The film’s pre-history: From 4th to 6th of september 1970, on the island of Fehmarn in the Baltic Sea, one of the first open air rock festivals on German soil took place : the Love-and-Peace-Festival – headlined by Jimi Hendrix. He went on stage on the festival’s final day, and what the world had no way of knowing: It was going to be his penultimate live show, as he died only 10 days later in London.
There exists a great variety of footage from the Hendrix show itself and the festival as a whole, from „official“ TV news to various amateur images. A group of local filmmakers (now mostly based in Hamburg) made it their mission to unearth these audiovisual treasures: For over 10 years now, they keep on collecting photos and footage, examining facts and rumors, eventually digitizing images and shooting interviews. All of this became a film for the first time in 2010, shown under the title of JIMI – THE FEHMARN-FESTIVAL.
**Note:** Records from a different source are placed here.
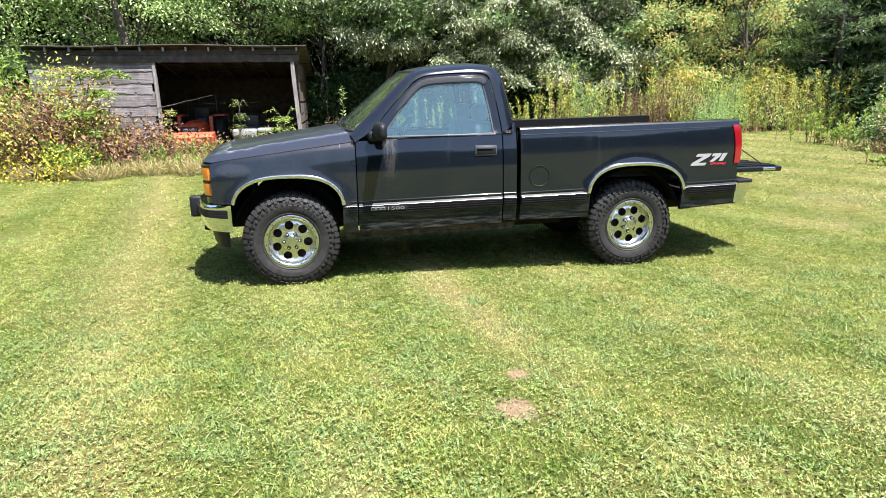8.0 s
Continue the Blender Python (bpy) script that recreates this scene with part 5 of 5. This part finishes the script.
# windshield, bowed forward
bm = bmesh.new()
net = []
for x, z, h in E_EDGE[1:CUT + 1]:
    bow = 0.14 - 0.16 * (z - 1.25)
    net.append([(x - bow * (1 - t * t) + 0.004, t * h, z + 0.02 * (1 - t * t)) for t in np.linspace(-1, 1, 17)])
grid_into(bm, net)
ws = part("windshield", bm, screen_glass, truck, "dusty tinted windshield")
ws.visible_shadow = False
bm = bmesh.new()
tube_bm(bm, np.array(net[0]), 0.012, 6)
tube_bm(bm, np.array(net[-1]), 0.010, 6)
tube_bm(bm, np.array([r[0] for r in net]), 0.009, 6)
tube_bm(bm, np.array([r[-1] for r in net]), 0.009, 6)
part("windshield_seal", bm, seal_mat, ws)
# roof
bm = bmesh.new()
k1 = max(i for i, q in enumerate(E_EDGE) if q[0] < 1.79)
net = []
for x, z, h in E_EDGE[CUT:k1 + 1]:
    bow = max(0.0, (0.14 - 0.16 * (E_EDGE[CUT][1] - 1.25)) * (1 - (x - E_EDGE[CUT][0]) / 0.4))
    net.append([(x - bow * (1 - t * t) + 0.05 * (1 - t * t) * max(0, (x - 1.5) / (E_EDGE[k1][0] - 1.5)) ** 2, t * h, z + 0.020 * (1 - t * t) + 0.018 * (1 - t ** 4) * min(1, max(0, x - E_EDGE[CUT][0]) * 3) * max(0.0, 1 - max(0.0, x - 1.62) / 0.2)) for t in np.linspace(-1, 1, 17)])
grid_into(bm, net)
part("roof", bm, dull, truck, "sun-faded dark roof")
part("headliner", box(1.14, 1.76, -0.55, 0.55, 1.70, 1.735, bevel=0.012), headliner, truck)
part("cargo_lamp", box(1.775, 1.812, -0.20, 0.20, 1.775, 1.80, bevel=0.006), belt_mat, truck, "grey roof-edge cargo lamp")
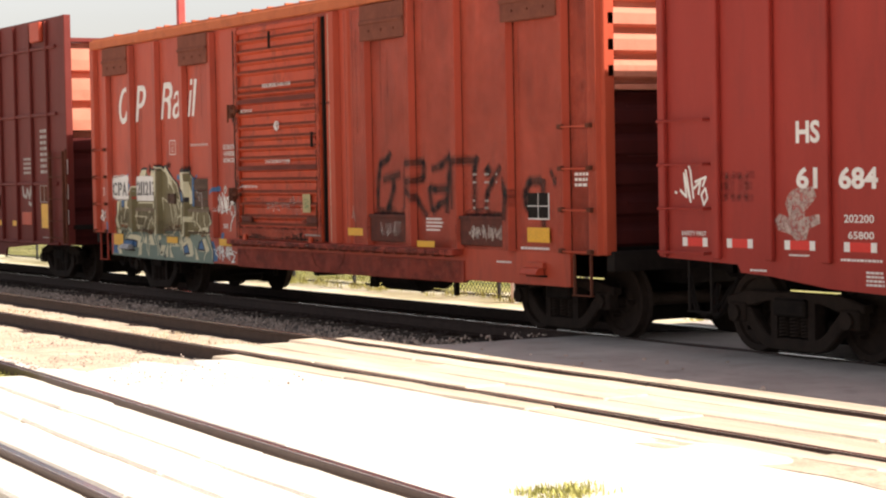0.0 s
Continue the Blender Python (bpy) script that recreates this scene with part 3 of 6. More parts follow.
def coupler(car, x, s, material=GRIME):
    bm = B()
    box(bm, min(x, x + s * 0.55), max(x, x + s * 0.55), -0.09, 0.09, 0.76, 0.94, 0.02)
    box(bm, min(x + s * 0.45, x + s * 0.75), max(x + s * 0.45, x + s * 0.75), -0.16, 0.16, 0.70, 1.0, 0.05)
    part("coupler", bm, material, car, "rusty black knuckle coupler")
    bm = B()
    pts = [(x + s * 0.1, -0.45, 0.72), (x + s * 0.22, -0.5, 0.50), (x + s * 0.33, -0.52, 0.33), (x + s * 0.47, -0.5, 0.29), (x + s * 0.60, -0.4, 0.42), (x + s * 0.66, -0.3, 0.62)]
    for a, b in zip(pts, pts[1:]):
        rod(bm, a, b, 0.03, 8)
    part("air_hose", bm, GRIME, car, "black rubber air hose")


def corrugated_end(car, x, s, half, z0, z1, period, depth, material, label="corrugated steel end wall", flutes=((0.0, 0), (0.18, 0), (0.30, 1), (0.72, 1), (0.98, 0))):
    """An end wall pressed in horizontal ribs, facing s along x."""
    prof, z = [], z0
    while z < z1 - 0.02:
        for k, d in flutes:
            if z + k * period < z1:
                prof.append((x + s * depth * d, z + k * period))
        z += period
    prof.append((x, z1))
    bm = B()
    outer = [[bm.verts.new((px, y, pz)) for y in (-half, half)] for px, pz in prof]
    inner = [[bm.verts.new((x - s * 0.06, y, pz)) for y in (-half, half)] for px, pz in prof]
    for a, b in zip(outer, outer[1:]):
        bm.faces.new((a[0], a[1], b[1], b[0]))
    for a, b in zip(inner, inner[1:]):
        bm.faces.new((a[1], a[0], b[0], b[1]))
    for k in (0, 1):
        for (a, b, c, d) in zip(outer, outer[1:], inner[1:], inner):
            bm.faces.new((a[k], b[k], c[k], d[k]))
    bmesh.ops.recalc_face_normals(bm, faces=bm.faces)
    return part("end_wall", bm, material, car, label)


def ladder(car, x0, x1, rungs, y, material, stiles=None):
    for z in rungs:
        bm = B()
        rod(bm, (x0, y - 0.05, z), (x1, y - 0.05, z), 0.011, 6)
        for x in (x0, x1):
            rod(bm, (x, y - 0.06, z), (x, y + 0.05, z), 0.016, 6)
        part("rung", bm, material, car)
    if stiles:
        for x in (x0, x1):
            part("ladder_stile", box(B(), x - 0.02, x + 0.02, y - 0.05, y + 0.01, stiles[0], stiles[1], 0.004), material, car)


def sill_step(car, x0, x1, z0, z1, y, material):
    bm = B()
    w = 0.028
    box(bm, x0, x0 + w, y - 0.012, y + 0.012, z0, z1)
    box(bm, x1 - w, x1, y - 0.012, y + 0.012, z0, z1)
    box(bm, x0, x1, y - 0.03, y + 0.03, z0 - 0.014, z0)
    part("sill_step", bm, material, car)


def tag_plate(car, x0, x1, z0, z1, y, material, name="reflector", label=""):
    part(name, box(B(), x0, x1, y - 0.004, y - 0.001, z0, z1), material, car, label)


# ---- the boxcar with the sprayed wall ----
def posts_of(car, xs, w, proud, z0, z1, material):
    for x in xs:
        bm = B()
        a = [bm.verts.new(v) for v in ((x - w / 2 - SLOPE, SIDE, z0), (x + w / 2 + SLOPE, SIDE, z0), (x + w / 2, SIDE - proud, z0), (x - w / 2, SIDE - proud, z0))]
        b = [bm.verts.new((v.co.x, v.co.y, z1)) for v in a]
        for i in range(4):
            bm.faces.new((a[i], a[(i + 1) % 4], b[(i + 1) % 4], b[i]))
        bm.faces.new(a)
        bm.faces.new(b)
        bmesh.ops.recalc_face_normals(bm, faces=bm.faces)
        part("side_post", bm, material, car)
        RELIEF.append((x - w / 2, x + w / 2, z0, z1, proud))
        part("lap_seam", box(B(), x + w / 2 + SLOPE + 0.016, x + w / 2 + SLOPE + 0.022, SIDE - 0.002, SIDE - 0.0005, z0 + 0.05, z1 - 0.02), SEAMLINE, car)


X0, X1 = -3.02, 12.54
boxcar = thing("boxcar", 4.76, "weathered orange-red steel boxcar with sprayed graffiti and a ribbed sliding door", "railway wagon", "train")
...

Director: Rasmus Gerlach, Paul Kulms, Wolfgang Neitzel, Bernd Liebner
Duration: 115 minutes
But as new images from the event do not stop to pop up, as always more people come around saying that they had been there, too, this film project just continues to grow, „like a stalactite“. It is Rasmus Gerlach, one of the involved filmmakers, who brought up this comparison. He also calls the project „a work in progress FRG 1970 – 2020“, or in an even more defying way: „the oldest and longest long-term observational movie of the world“. Knowing that modesty is the worst form of vanity (vaguely according to Mr Oscar Wilde), he adds: „JIMI’S GERMAN WOODSTOCK also is one of the very few films about Jimi Hendrix which at least has a few grains of truth in it. Because no musician has been more lied upon than the undisputably most influential guitar player in the world to date. Most notably, his legendary gigs at the Star-Club in Hamburg and his last open air at Fehmarn are subject to the most curious mythologies, so that it becomes practically impossible to discern the trueness behind them. In our team today, we have a guy who filmed Jimi Hendrix at that time.”
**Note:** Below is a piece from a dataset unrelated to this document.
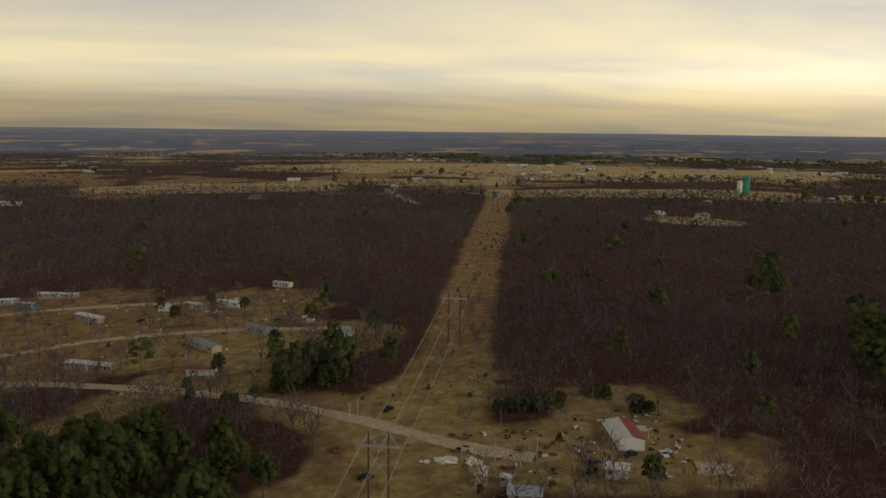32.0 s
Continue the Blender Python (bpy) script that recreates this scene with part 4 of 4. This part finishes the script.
def build_home(x, y, turn, L, W, wall, roof, label, name="mobile_home", roof2=None, h=2.6, group=""):
    t = new(name)
    t.matrix_world = pose(x, y, float(land(x, y)) + 0.15, 0, 0, turn)
    tagged(t, label, "house", group)
    rise = 0.11 * W if name in ("mobile_home", "house") else 0.2 * W
    part("wall", gable(L, W, h, h + rise - 0.08), wall, t)
    o, e = 0.3, 0.25
    zr, ze = h + rise + 0.05, h - 0.02
    for s, m in ((-1, roof), (1, roof2 or roof)):
        part("roof", slab([(-L / 2 - e, 0, zr), (L / 2 + e, 0, zr), (L / 2 + e, s * (W / 2 + o), ze), (-L / 2 - e, s * (W / 2 + o), ze)], 0.1), m, t, "sloping sheet metal roof")
    n = max(2, int(L / 3.6))
    for k in range(n):
        xx = -L / 2 + (k + 0.5) * L / n
        for s in (-1, 1):
            if s == -1 and k == n // 2:
                d = part("door", box(0.95, 0.07, 2.0, xx, -W / 2 - 0.03, 1.05), M_WHITE, t, "plain white entrance door")
                part("handle", box(0.06, 0.08, 0.12, xx + 0.35, -W / 2 - 0.09, 1.0), M_ARM, d)
                st = part("steps", box(1.4, 1.0, 0.5, xx, -W / 2 - 0.6, 0.0, 0.03), M_ARM, t, "wooden entrance steps")
                part("tread", box(1.4, 0.5, 0.25, xx, -W / 2 - 1.35, -0.1, 0.03), M_ARM, st)
            else:
                window_part(t, xx, s * W / 2, 1.55, 1.0, 0.9, s)
    return t


# homes: x, y, turn, length, width
HOMES_AT = [(-232, 1), (-73, -135), (-117, -141), (-115, -108), (-64, -214), (-41, -275), (-17, -271), (-30, -257), (-99, -217), (-130, -212),
            (-160, -246), (-163, -164), (-173, -136), (-140, -155), (-185, 8), (-190, 12), (-192, 20), (-220, 17), (-113, -215)]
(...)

“By now, our film project cast its skin several times and has evolved into becoming a history workshop in moving images. You can see in it all those people Hendrix was dealing with while in Germany: Uschi Obermeier and Rainer Langhans, Eric Burdon and Ron Wood, the photographers Günter Zint and Frauke Bergemann, but also the many fans, like festival-hopping Peter Walter, whom we buried not long ago close to the Hendrix memorial stone in Fehmarn, illegally … Today, the film’s freshest version begins with a sonic bomb that we threw over the river Elbe by playing very loud Hendrix’ „Star Spangled Banner“ as a protest to Trump’s visit at the new concert hall of Hamburg, the Elbphilharmonie, on the occasion of the 2017 G20 Hamburg summit – a musical performance.“
Those who want to understand how significant the marks were that Jimi Hendrix left behind in Germany – which means: in the minds of generations of people, showing that his work continues to exist in the most diverse and sometimes quite weird ways -, shouldn’t miss this screening.
Rasmus Gerlach, once again: „During the Jimi-Walk prior to the screening, one can walk in the footsteps of the Hippie icon Hendrix when staying in St. Pauli. The tour starts in front of Jimis beautiful laundrette aka St. Pauli Waschküche, at Hein-Hoyer-Str. 12. What serves as a laundrette today, used to be a dry-cleaner’s where Hendrix got is stage costumes refurbished after his shows at the Star-Club. Today, in the laundrette, there is a permanent exhibition of photos of the establishment’s famous client.